The new assessment is expected to differ drastically from the one conducted in 1986. At that time, the survey was limited to three categories of buildings: ones constructed of unreinforced masonry, ones built before 1935 and containing 100 or more occupants, and ones that were built before Aug. 1, 1976 and contain 300 or more occupants. Under a law the council adopted in 1986, owners of the buildings on the list had to provide the city with an engineering analysis. Retrofitting, however, was optional, and not every building owner took that option. Of the 89 buildings in the three categories, 39 have been strengthened, 21 have been demolished, four were proposed for demolition and one had its unreinforced wall removed.
The new survey will be broader in scope and will include buildings with tilt-up construction, non-ductile concrete and steel-moment-resisting frame -- typologies that were not reviewed in 1986 but that are now recognized as vulnerable. It will focus on multifamily, commercial and industrial buildings of the city. And once it's in place, it will set the stage for what many expect to be a difficult community conversation as the council considers ways to ensure compliance.
The topic of earthquake safety returned to the city's spotlight last year, when staff completed what is known as a Threat and Hazard Identification and Risk Assessment (THIRA) report, which summarizes some of the top threats facing Palo Alto. Perhaps not surprisingly, given Palo Alto's proximity to both the San Andreas and Hayward faults, earthquakes ranked at the top of the "natural disaster category."

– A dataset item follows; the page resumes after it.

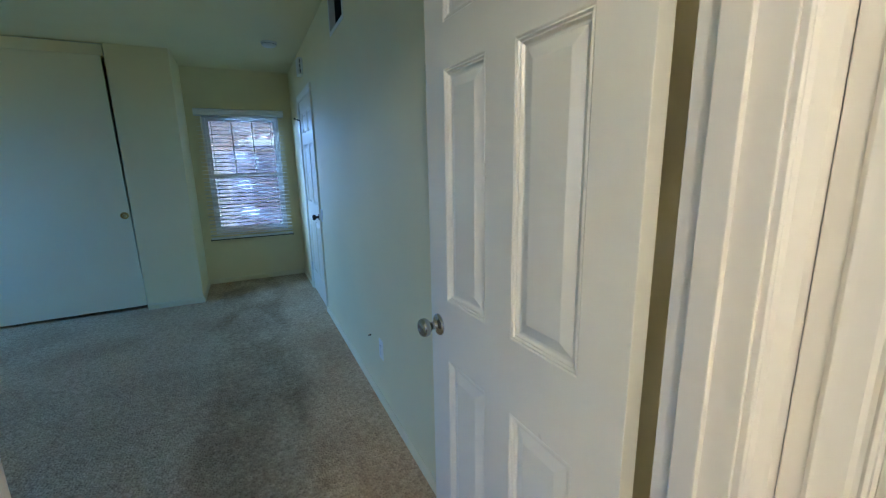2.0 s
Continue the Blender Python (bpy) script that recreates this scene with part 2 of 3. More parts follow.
def extruded(outline, length, m=None):
    """A closed outline (u, v) pushed along the third axis."""
    bm = bmesh.new()
    a = [bm.verts.new((u, v, 0)) for u, v in outline]
    b = [bm.verts.new((u, v, length)) for u, v in outline]
    n = len(outline)
    for s in range(n):
        bm.faces.new((a[s], a[(s + 1) % n], b[(s + 1) % n], b[s]))
    bm.faces.new(list(reversed(a)))
    bm.faces.new(b)
    if m is not None:
        bmesh.ops.transform(bm, matrix=m, verts=bm.verts)
    return bm


# ---- the shell ----
H = 2.475            # bedroom ceiling
XL, YC, YN = -4.034, 5.0, 5.725   # window wall, wardrobe front, nook end
YB0, YB1 = 0.463, 0.568   # wall between bath and bedroom
JL, JR = -0.771, -0.092    # its doorway
DOOR_H = 2.045
NICHES = ((0.58, 1.926), (3.54, 4.882))
SHIFT = (0.0, -0.05)         # dormer windows off their niches' middles
NZ0, NZ1, XN = 0.798, 2.33, -5.03
WZ0, WZ1 = 1.14, 1.96     # dormer windows
CL0, CL1 = -0.326, 0.362   # linen closet door
FD0, FD1 = 4.13, 4.94      # far door
XB, YBB = -2.3, -2.3       # bath's far walls

structure("floor", box(XL - 0.1, 0.16, YB1 - 0.05, YN, -0.12, 0.0), CARPET, "beige cut pile carpet with vacuum marks and worn traffic lane", "floor")
structure("bath_floor", box(XB, 0.16, YBB, YB1 - 0.05, -0.12, -0.004), VINYL, "speckled beige vinyl bathroom floor", "floor")
structure("ceiling", box(XL - 0.1, 0.12, YB0, YN + 0.12, H, H + 0.15), CEIL, "cream painted flat bedroom ceiling", "ceiling")
structure("bath_ceiling", box(XB - 0.12, 0.12, YBB - 0.12, YB0, 2.44, 2.6), CEIL, "painted bathroom ceiling", "ceiling")

# long wall: bedroom part
structure("wall_east", carved([(0, 0.12, 0.508, YN + 0.12, 0.0, H + 0.03)], [(-1, 1, FD0 - 0.021, FD1 + 0.021, -1, DOOR_H + 0.009), (-1, 1, 2.75, 3.10, 2.22, 2.43)]), WALL,
          "cream painted textured long bedroom wall", bevel=0.004)
structure("wall_bath_east", carved([(0, 0.12, YBB - 0.12, 0.508, -0.004, H)], [(-1, 1, CL0 - 0.021, CL1 + 0.021, -1, DOOR_H + 0.014)]), BATH,
          "white textured bathroom wall", bevel=0.004)
# between bath and bedroom: two skins, white and cream
structure("wall_bath_north", carved([(XB - 0.12, 0, YB0, 0.508, -0.004, H)], [(JL - 0.018, JR + 0.018, -1, 1, -1, DOOR_H + 0.014)]), BATH,
          "white textured bathroom wall with the doorway")
structure("wall_south", carved([(XL - 0.12, 0, 0.508, YB1, 0.0, H)], [(JL - 0.018, JR + 0.018, -1, 1, -1, DOOR_H + 0.014)]), WALL,
          "cream bedroom wall with the bathroom doorway")
structure("wall_bath_west", box(XB - 0.12, XB, YBB, YB0, -0.12, 2.44), BATH, "white textured bathroom end wall")
structure("wall_bath_south", box(XB - 0.12, 0.0, YBB - 0.12, YBB, -0.12, 2.44), BATH, "white textured bathroom back wall")

wadds = [(XL - 0.12, XL, YB1, YN + 0.12, -0.12, H + 0.03)]
wsubs = []
for (a, b), off_c in zip(NICHES, SHIFT):
    wadds.append((XN - 0.13, XL, a - 0.12, b + 0.12, NZ0 - 0.12, NZ1 + 0.12))
    wsubs.append((XN, XL + 1, a, b, NZ0, NZ1))
    wsubs.append((XN - 1, XN, (a + b) / 2 + off_c - 0.57, (a + b) / 2 + off_c + 0.57, WZ0, WZ1))
structure("wall_west", carved(wadds, wsubs), WALL, "cream window wall with two deep dormer window seats", bevel=0.006)

# wardrobe surround, pier and nook
structure("wall_wardrobe", carved([(-1.605, -1.117, YC, YN + 0.12, -0.12, H + 0.03), (XL, -1.605, YC + 0.125, YC + 0.22, 2.372, H + 0.03), (XL, -1.605, YN, YN + 0.12, -0.12, H + 0.03)]), WALL,
          "cream pier and header round the wardrobe", bevel=0.006)
WIN = (-0.97, -0.16, 0.60, 1.97)
structure("wall_north", carved([(-1.117, 0, YN, YN + 0.12, -0.12, H + 0.03)], [(WIN[0], WIN[1], 0, 9, WIN[2], WIN[3])]), WALL, "cream nook end wall with a sash window")
structure("wardrobe_floor", box(XL, -1.605, YC + 0.1, YN, 0, 0.004), CARPET, "beige carpet inside the wardrobe", "floor")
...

The report notes that past land-use decisions in Palo Alto "have not always taken hazards into consideration."
"Moreover, older buildings and infrastructure reflect the construction and engineering standards of their era, which in most cases fall short of current standards for seismic safety," the threat assessment states. "As a result, a portion of the city, including 130 soft-story structures, would be at some risk in the event of a major earthquake."

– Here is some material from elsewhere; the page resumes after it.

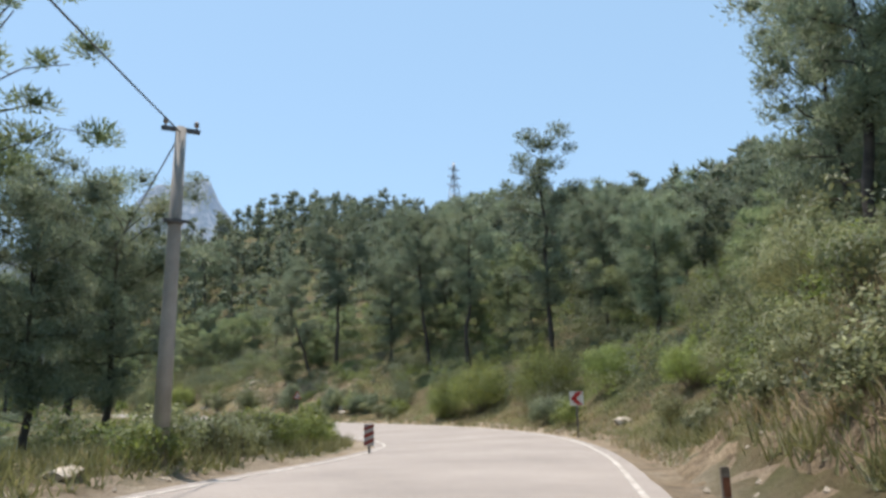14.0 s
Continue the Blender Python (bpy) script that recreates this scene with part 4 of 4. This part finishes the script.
def far_trees(name, places, label, seed):
    """Many small distant pines in one mesh of trunks and needle puffs."""
    rs = np.random.RandomState(seed)
    crown, wood = Soup(), Soup()
    for x, y, z in places:
        h = rs.uniform(6, 9.5)
        wood.tube(np.array([(x, y, z - 0.4), (x + rs.normal(0, 0.2), y, z + h * 0.9)]), [0.15, 0.04], 4, False)
        lo, wide = rs.uniform(0.03, 0.16), rs.uniform(2.1, 3.3)
        n = 24
        g = rs.uniform(0, 1, n)
        r = wide * (1.05 - g) ** 0.6 * rs.uniform(0.2, 1.0, n)
        az = rs.uniform(0, 6.28, n)
        c = np.stack([x + r * np.cos(az), y + r * np.sin(az), z + h * (lo + (1 - lo) * g)], 1)
        m = 11
        d = rs.normal(size=(n * m, 3))
        d /= np.linalg.norm(d, axis=1)[:, None]
        base = np.repeat(c, m, 0) + d * rs.uniform(0.1, 0.75, (n * m, 1)) * np.array([1, 1, 0.6])
        crown.blades(base, d + np.array([0, 0, 0.7]), rs.uniform(0.5, 0.9, n * m), rs.uniform(0.2, 0.36, n * m), rs)
        crown.cores(c, np.full(n, 0.45), rs, True)
    ob = tagged(new(name), label, "woods", kind="stuff")
    part("trunks", wood.mesh(name + "_trunks", BARK), ob)
    part("crowns", crown.mesh(name + "_crowns", NEEDLE), ob)


rs = np.random.RandomState(78)
px, py = rs.uniform(-60, 230, 26000), rs.uniform(-10, 520, 26000)
fz, fu, fs, fr = ground(px, py)
grid, places = set(), []
for x, y, z, u, s in zip(px, py, fz, fu, fs):
    cell = (int(x // 6), int(y // 6))
    if s > 0.6 and 44 < u < 260 and cell not in grid and rs.rand() < (0.9 if u < 130 else 0.75):
        if (x - 121) ** 2 + (y - 426) ** 2 < 60:
            continue
        grid.add(cell)
        places.append((x, y, z))
places = DEEP + places[:2900]
far_trees("hillside_woods", places, "dense pine woods covering the hillside", 5)
px, py = rs.uniform(-170, 30, 9000), rs.uniform(-20, 420, 9000)
fz, fu, fs, fr = ground(px, py)
grid, places = set(), []
for x, y, z, u, s, r in zip(px, py, fz, fu, fs, fr):
    cell = (int(x // 7), int(y // 7))
    thin = 0.5 if r < 150 else 0.35
    low = 16 if r < 150 else 30
    if s < -0.6 and low < u < 120 and cell not in grid and rs.rand() < thin:
        grid.add(cell)
        places.append((x, y, z - (0 if r < 150 else 1.5)))
far_trees("valley_woods", places[:420], "pine woods falling away into the valley", 6)

# ---------------------------------------------------------------- shrubs
def shrub_meshes(name, seed, leaf, radius=1.0, n=1800, size=0.045, slim=0.45, lobes=9, airy=0.45, shoots=0):
    """A bush of that radius: lumpy lobes of small leaves on thin stems, with a few shoots standing out."""
    rs = np.random.RandomState(seed)
    f, w = Soup(), Soup()
    for k in range(lobes + shoots):
        az, r = rs.uniform(0, 6.28), rs.uniform(0.1, 0.72)
        c = np.array([r * math.cos(az), r * math.sin(az), 0.3 + rs.uniform(0, 0.75) * (1.1 - r)])
        lr = rs.uniform(0.26, 0.46)
        m, flatness = n // lobes, np.array([1, 1, 0.85])
        if k >= lobes:
            c[2] += 0.32
            lr, m, flatness = rs.uniform(0.1, 0.17), n // lobes // 3, np.array([1, 1, 2.2])
        d = rs.normal(size=(m, 3))
        d /= np.linalg.norm(d, axis=1)[:, None]
        at = c + d * (lr * rs.uniform(airy, 1.08, (m, 1))) * flatness
        at[:, 2] = np.maximum(at[:, 2], 0.01 + rs.uniform(0, 0.1, m))
        f.leaves(at * radius, d + np.array([0, 0, 0.25]) + rs.normal(0, 0.38, d.shape), rs.uniform(0.6, 1.3, m) * size, rs, slim)
        mid = c * 0.5 + rs.normal(0, 0.06, 3)
        w.tube(np.array([(rs.normal(0, 0.06), rs.normal(0, 0.06), -0.15), mid, c, c + rs.normal(0, 0.15, 3)]) * radius, np.array([0.014, 0.010, 0.006, 0.003]) * radius**0.6, 4, False)
    return f.mesh(name + "_foliage", leaf), w.mesh(name + "_branches", BARK_GREY)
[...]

While the greatest hazards are associated with fault rupture and ground shaking, the report notes, other potential threats include liquefaction east of U.S. Highway 101; landslides in the foothills; and seismically induced flooding because of possible dam failure at Felt Lake and Searsville Lake, as well as potential levee failure near the San Francisco Bay.

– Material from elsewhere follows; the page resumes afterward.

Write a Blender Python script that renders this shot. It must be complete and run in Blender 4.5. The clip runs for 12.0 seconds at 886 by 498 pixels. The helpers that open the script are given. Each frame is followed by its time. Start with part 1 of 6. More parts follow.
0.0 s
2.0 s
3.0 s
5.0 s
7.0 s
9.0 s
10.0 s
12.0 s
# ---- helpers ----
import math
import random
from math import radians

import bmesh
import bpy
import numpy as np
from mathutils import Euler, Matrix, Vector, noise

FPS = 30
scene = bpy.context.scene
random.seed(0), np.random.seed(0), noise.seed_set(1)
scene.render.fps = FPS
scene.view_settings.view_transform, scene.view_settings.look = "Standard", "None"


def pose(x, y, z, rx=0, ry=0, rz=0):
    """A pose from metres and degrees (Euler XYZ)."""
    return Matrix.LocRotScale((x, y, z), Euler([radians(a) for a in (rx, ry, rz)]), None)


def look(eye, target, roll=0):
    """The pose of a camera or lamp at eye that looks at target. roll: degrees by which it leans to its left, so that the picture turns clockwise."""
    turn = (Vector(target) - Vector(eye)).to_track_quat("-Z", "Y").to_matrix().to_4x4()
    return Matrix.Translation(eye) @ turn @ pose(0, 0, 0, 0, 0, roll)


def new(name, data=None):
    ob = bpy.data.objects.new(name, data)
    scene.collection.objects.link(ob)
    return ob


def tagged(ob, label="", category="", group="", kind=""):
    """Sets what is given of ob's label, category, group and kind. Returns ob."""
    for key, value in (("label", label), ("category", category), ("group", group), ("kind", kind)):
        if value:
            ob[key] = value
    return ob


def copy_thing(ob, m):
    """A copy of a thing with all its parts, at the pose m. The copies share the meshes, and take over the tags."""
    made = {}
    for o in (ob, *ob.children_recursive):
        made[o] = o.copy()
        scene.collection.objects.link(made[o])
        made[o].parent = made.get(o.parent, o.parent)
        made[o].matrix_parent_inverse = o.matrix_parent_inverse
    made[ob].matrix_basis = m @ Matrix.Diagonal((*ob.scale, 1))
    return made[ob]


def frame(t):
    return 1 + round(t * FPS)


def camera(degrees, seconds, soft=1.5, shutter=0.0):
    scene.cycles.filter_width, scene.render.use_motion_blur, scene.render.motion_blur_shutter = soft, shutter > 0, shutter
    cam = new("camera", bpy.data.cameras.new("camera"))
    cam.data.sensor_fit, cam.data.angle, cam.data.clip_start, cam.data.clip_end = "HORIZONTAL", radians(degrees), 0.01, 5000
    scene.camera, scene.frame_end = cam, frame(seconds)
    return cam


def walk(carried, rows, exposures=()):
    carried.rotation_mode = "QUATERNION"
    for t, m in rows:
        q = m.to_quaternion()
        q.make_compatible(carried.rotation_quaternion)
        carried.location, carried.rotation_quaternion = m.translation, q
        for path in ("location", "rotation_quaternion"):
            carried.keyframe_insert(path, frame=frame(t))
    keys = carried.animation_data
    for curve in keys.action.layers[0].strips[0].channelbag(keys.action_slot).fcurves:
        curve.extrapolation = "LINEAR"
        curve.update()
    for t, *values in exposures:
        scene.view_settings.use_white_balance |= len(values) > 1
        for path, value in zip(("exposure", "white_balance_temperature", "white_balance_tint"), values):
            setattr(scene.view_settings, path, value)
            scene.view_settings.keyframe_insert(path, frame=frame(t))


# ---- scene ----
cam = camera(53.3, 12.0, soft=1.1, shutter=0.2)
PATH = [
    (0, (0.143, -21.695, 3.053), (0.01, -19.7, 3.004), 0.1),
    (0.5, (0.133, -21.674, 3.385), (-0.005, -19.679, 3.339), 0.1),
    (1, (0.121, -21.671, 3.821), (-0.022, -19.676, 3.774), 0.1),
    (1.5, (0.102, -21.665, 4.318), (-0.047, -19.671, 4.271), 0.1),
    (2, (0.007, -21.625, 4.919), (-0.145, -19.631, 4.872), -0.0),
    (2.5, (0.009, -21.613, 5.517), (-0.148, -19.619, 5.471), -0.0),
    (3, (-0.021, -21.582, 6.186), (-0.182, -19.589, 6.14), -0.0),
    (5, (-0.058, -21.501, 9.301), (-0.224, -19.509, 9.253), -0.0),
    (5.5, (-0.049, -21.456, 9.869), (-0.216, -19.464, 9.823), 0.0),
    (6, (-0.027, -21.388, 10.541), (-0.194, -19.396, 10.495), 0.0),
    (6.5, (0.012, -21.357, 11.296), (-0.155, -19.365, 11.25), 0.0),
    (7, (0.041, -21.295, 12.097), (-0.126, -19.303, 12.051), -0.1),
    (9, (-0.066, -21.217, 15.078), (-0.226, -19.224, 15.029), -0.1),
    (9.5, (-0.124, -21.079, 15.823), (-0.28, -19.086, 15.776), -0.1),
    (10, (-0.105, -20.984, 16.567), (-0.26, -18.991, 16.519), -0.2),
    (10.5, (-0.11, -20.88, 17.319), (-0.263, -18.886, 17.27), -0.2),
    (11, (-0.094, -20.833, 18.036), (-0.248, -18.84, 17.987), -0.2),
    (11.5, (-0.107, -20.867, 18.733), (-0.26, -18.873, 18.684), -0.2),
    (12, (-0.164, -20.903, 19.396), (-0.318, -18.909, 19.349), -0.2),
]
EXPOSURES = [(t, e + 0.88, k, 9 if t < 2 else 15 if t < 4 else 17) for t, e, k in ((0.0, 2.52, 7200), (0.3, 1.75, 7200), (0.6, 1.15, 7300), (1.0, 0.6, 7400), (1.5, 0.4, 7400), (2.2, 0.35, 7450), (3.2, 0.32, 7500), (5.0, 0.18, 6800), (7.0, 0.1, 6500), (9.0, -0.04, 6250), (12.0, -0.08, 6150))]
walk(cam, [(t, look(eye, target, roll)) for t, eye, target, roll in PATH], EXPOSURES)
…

In response to this threat report, the council directed staff and its Policy and Services Committee to consider ways to identify vulnerable structures, review best practices from other communities and consider current or pending state legislation relating to soft-story buildings and other seismically deficient structures. In December, the committee unanimously endorsed staff's proposal to commission a new assessment that would include the additional typologies of potentially vulnerable buildings.
Greg Schmid and Greg Scharff, who served on the committee last year, both expressed enthusiasm for the new effort to make the community seismically safer.
Scharff called the effort to upgrade safety standards a "life safety" issue and recalled his experience during the 6.6-magnitude quake that hit Los Angeles in February 1971.
"I remember my bed just flying across the room," Scharff said during the committee's Dec. 9 discussion. "That's how I woke up -- the bed was flying across the room.
"It's one thing for the bed to fly; it's another for the building to come pancaking down like that," he added, slapping his hand down.
Though the effort to update the inventory is still in the early phase, the council faces the likely contentious consideration of whether retrofits should be voluntary or mandatory.
"There will be some difficult decision as the council and the committee of the council and the community evaluate the need to reduce risk to property and life against the high cost of retrofitting buildings," Assistant Planning Director Jonathan Lait told the committee during the December meeting. "It can be significant in many instances."
City Manager James Keene, who oversaw Berkeley's seismic upgrades of its public building during his stint as the city manager there, concurred with Lait's assessment.
"It's potentially a big deal," Keene said. "We have to be clear about that."
Scharff said he would favor measures that would make compliance mandatory rather than optional, despite the high cost of retrofitting some of the buildings on the list. But he said he believes the city should focus on large residential and commercial structures over smaller retail buildings, noting that businesses like Mills Florist at 233 University Ave. and SOS Grocery at 949 Emerson St. could struggle to cover the cost of a major retrofit.